Relazioni

Belgrado, la finestra russa sull'Europa

Dall'inizio della guerra in Ucraina i cittadini della Federazione Russa hanno registrato oltre mille società in Serbia – Fra i trasferimenti eccellenti ci sono pure Yandex e Sputnik
Un manifestante scatta una foto dal suo cellulare «coverizzato» Putin durante una manifestazione pro-Russia a Belgrado. © EPA/ANDREJ CUKIC
Marcello Pelizzari
07.09.2022 12:00

A Belgrado, la vicinanza con la Russia non è un problema. Viene esternata, anche. Con striscioni e slogan davanti al parlamento serbo. Fra i due Paesi, d’altronde, esiste un legame forte, fortissimo. Che affonda le proprie origini nella storia e nei cosiddetti «valori comuni». L’invasione dell’Ucraina da parte dell’esercito di Mosca, se possibile, ha rafforzato questa intesa. Tant’è che molte aziende russe, nel bailamme generale provocato dalle sanzioni occidentali, si sono trasferite proprio nel Paese balcanico. Il Moscow Times ne cita una in particolare: Yandex, il gigante tecnologico.

«È colpa della NATO»

I numeri snocciolati dall’emittente serba Nova S e citati dal giornale sono eloquenti: dall’inizio della guerra, i cittadini russi hanno registrato oltre mille società a Belgrado e dintorni. Gran parte delle attività è legata al settore informatico. Molti, di riflesso, hanno potuto lasciare la Russia e trasferirsi in Serbia. Con, va da sé, un visto di lavoro. Fino a 50 mila cittadini della Federazione Russa, secondo le stime di Deutsche Welle, si sarebbero trasferiti da febbraio.
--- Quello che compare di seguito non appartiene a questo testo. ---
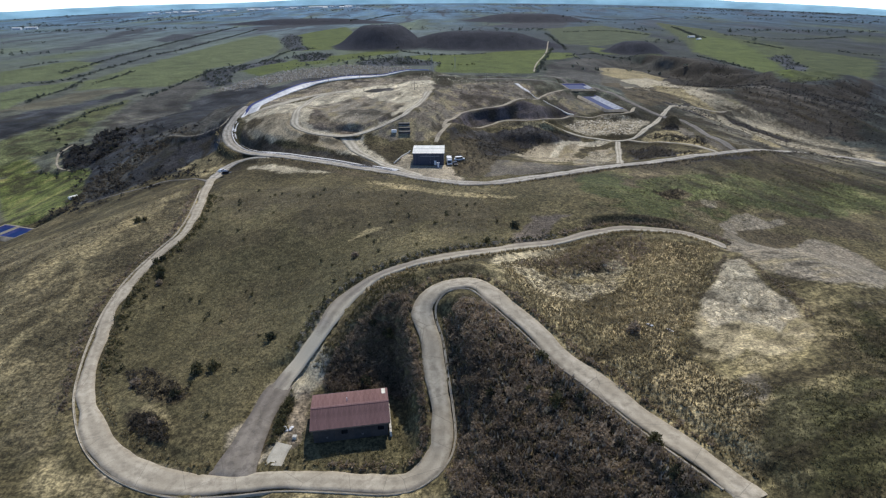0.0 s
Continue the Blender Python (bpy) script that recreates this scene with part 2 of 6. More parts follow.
# ---- land ----
PLAIN = -35.0
BROAD_SWELLS = [
    (30, 270, 200, 47.8),
    (120, -60, 110, 16.0),
    (300, 540, 110, 15.9),
    (-300, 240, 110, -16.1),
    (-60, -60, 110, 16.0),
    (-300, 0, 110, -5.7),
    (240, -60, 110, 7.3),
    (-48, 410, 60, 19.7),
    (132, 518, 60, 6.5),
    (96, 302, 60, -6.5),
    (-300, 338, 60, -11.8),
    (-84, 554, 60, -3.0),
    (204, 122, 60, -8.1),
    (276, 338, 60, -9.1),
    (-228, 446, 60, 2.3),
    (276, 482, 60, 10.2),
    (-156, 410, 60, 9.1),
    (-192, 50, 60, -3.3),
    (132, 50, 60, 9.4),
]
HILLOCKS = [
    (-146, 358, 36, 9.3),
    (74, 94, 36, 5.8),
    (250, 402, 36, -9.2),
    (52, 468, 36, 7.7),
    (52, 336, 36, -4.8),
    (118, 380, 36, -9.4),
    (30, 270, 36, -0.7),
    (-146, 160, 36, 7.3),
    (-80, 50, 36, 0.8),
    (228, 446, 36, -7.7),
    (-168, 314, 36, 4.8),
    (-14, 534, 36, -6.1),
    (52, 424, 36, 6.0),
    (140, 424, 36, 3.8),
    (-124, 512, 36, -9.3),
    (52, 314, 36, -10.1),
    (-168, 424, 36, -5.3),
    (96, 490, 36, 8.9),
    (162, 380, 36, 4.0),
    (-80, 468, 36, 4.1),
]
KNOLLS = [
    (-6, 120, 22, 9.3),
    (-48, 386, 22, -3.9),
    (-118, 246, 22, 1.9),
    (-20, 302, 22, 9.6),
    (-90, 302, 22, 10.3),
    (64, 50, 22, 10.2),
    (50, 176, 22, 6.0),
    (50, 358, 22, 13.0),
    (-34, 176, 22, 3.6),
    (92, 358, 22, -5.0),
    (-90, 428, 22, 5.6),
    (-20, 442, 22, 10.0),
    (162, 232, 22, -3.5),
    (106, 162, 22, -4.0),
    (-34, 50, 22, -4.2),
    (-62, 134, 22, -4.5),
    (-48, 260, 22, -1.1),
    (92, 120, 22, 8.4),
    (92, 540, 22, 17.4),
    (106, 554, 22, -15.3),
    (148, 302, 22, 4.0),
    (-118, 330, 22, 4.4),
    (92, 204, 22, 2.6),
    (-20, 358, 22, 4.3),
]
KNOLLS_MORE = [
    (8, 92, 22, 6.3),
    (-6, 64, 22, -6.4),
    (-118, 204, 22, 3.7),
    (-118, 120, 22, 2.9),
    (-62, 176, 22, 3.1),
    (8, 162, 22, 2.2),
    (-118, 274, 22, -3.6),
    (-20, 260, 22, -2.7),
    (134, 260, 22, 2.0),
]
LANDFORMS = BROAD_SWELLS + HILLOCKS + KNOLLS + KNOLLS_MORE
# steep banks: points from west to east, rise to the far side, half width of the slope
BANKS = [
    ([(-2, 314), (17, 341), (35, 348), (58, 362), (78, 387), (90, 393)], 3.0, 4.0),
    ([(-2, 284), (8, 303), (32, 322), (60, 331), (78, 340)], 2.4, 4.0),
    ([(-112, 301), (-97, 283), (-75, 272), (-50, 260), (-28, 243)], 2.2, 3.0),
    ([(40, 154.5), (52, 158.5), (62, 160), (72, 159), (80, 153)], 2.6, 1.3),
    ([(-10, 105), (-7, 112.5), (2, 116), (9, 114.5), (15, 107)], 2.2, 1.2),
    ([(14, 119), (24, 123), (34, 126), (44, 130), (52, 131)], 1.3, 4.0),
]
# steep-sided hills far out on the plain: centre, half lengths, height, turn in degrees
MESAS = [
    (-148, 1330, 92, 108, 44, 8),
    (62, 1325, 172, 98, 31, -4),
    (330, 2450, 230, 140, 26, 0),
    (385, 1190, 55, 60, 20, 0),
    (470, 720, 130, 70, 15, 40),
    (330, 560, 90, 45, 3, 50),
    (-560, 2350, 300, 120, 16, 0),
]
# levelled places: centre, half lengths, turn in degrees, level, width of the cut round it
TERRACES = [
    (-19.6, 84.0, 8.2, 6.9, 9.5, 0.8, 21.0),
    (-8.0, 243.0, 11.5, 12.0, 0.0, 8.6, 6.0),
    (115.3, 423.5, 8.0, 34.0, 7.0, 2.0, 14.0),
    (107.5, 470.0, 11.5, 16.0, 3.0, 6.0, 7.0),
    (-214.0, 243.5, 14.0, 9.0, -15.0, -27.0, 9.0),
]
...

Il tutto, dicevamo, in un contesto «amico». Sei mesi dopo l’invasione, il sostegno alle politiche di Vladimir Putin rimane alto, se non altissimo. Lo stesso Putin, stando a un sondaggio, è il politico straniero più popolare in Serbia mentre oltre il 50% dei serbi ritiene che la NATO sia la principale responsabile di quanto accaduto in Ucraina.

E ancora: la Serbia, a differenza dell’Unione Europea e della Svizzera, non ha aderito alle sanzioni nei confronti di Mosca.

Si vola ancora

Ad agosto, il ministro dell’Interno serbo Aleskandar Vulin ha reso omaggio a Sergey Lavrov a Mosca. Durante l’incontro, Vulin ha sottolineato come la Serbia non abbia imposto sanzioni alla Federazione. Evitando quella che ha definito «l’isteria anti-russa».

La presenza di aziende russe in Serbia, evidentemente, offre al Cremlino uno sbocco sul mercato europeo chiuso a doppia mandata dalle citate sanzioni. Succede più o meno la stessa cosa in Turchia. Di più, lo spazio aereo serbo è aperto e i voli per Mosca e San Pietroburgo decollano e atterrano regolarmente.

Yandex, dicevamo, è forse l’azienda più grossa a essersi trasferita a Belgrado: il colosso tech ha aperto un ufficio per 700 dipendenti. Fra consegne a domicilio e taxi, ad ogni modo, il gruppo era già presente in Serbia. Bandita dall’Unione Europea, l’agenzia di stampa statala Sputnik ha trovato nuova linfa nella capitale serba. E, si mormora, presto potrebbe arrivare anche Russia Today.

Gli investimenti

La Serbia, dal canto suo, sta subendo forti pressioni da Bruxelles sulla – chiamiamola così – scelta delle parti. Aprendo ad attori mediatici che prediligono la disinformazione, e che già hanno svolto un ruolo cruciale nelle tensioni al confine con il Kosovo, Belgrado si è dimostrata quantomeno accomodante verso lo storico partner. Senza dimenticare gli investimenti, e sono tanti, di Mosca. Mesi fa scrivevamo della recente inaugurazione della tratta ferroviaria Belgrado-Novi Sad, parte dell’imponente progetto ad alta velocità Belgrado-Budapest. Bene, i lavori sono stati finanziati da due società cinesi e nientepopodimeno che dalle Ferrovie statali russe attraverso la holding RZD International. Amicizie pericolose? Non agli occhi dei serbi.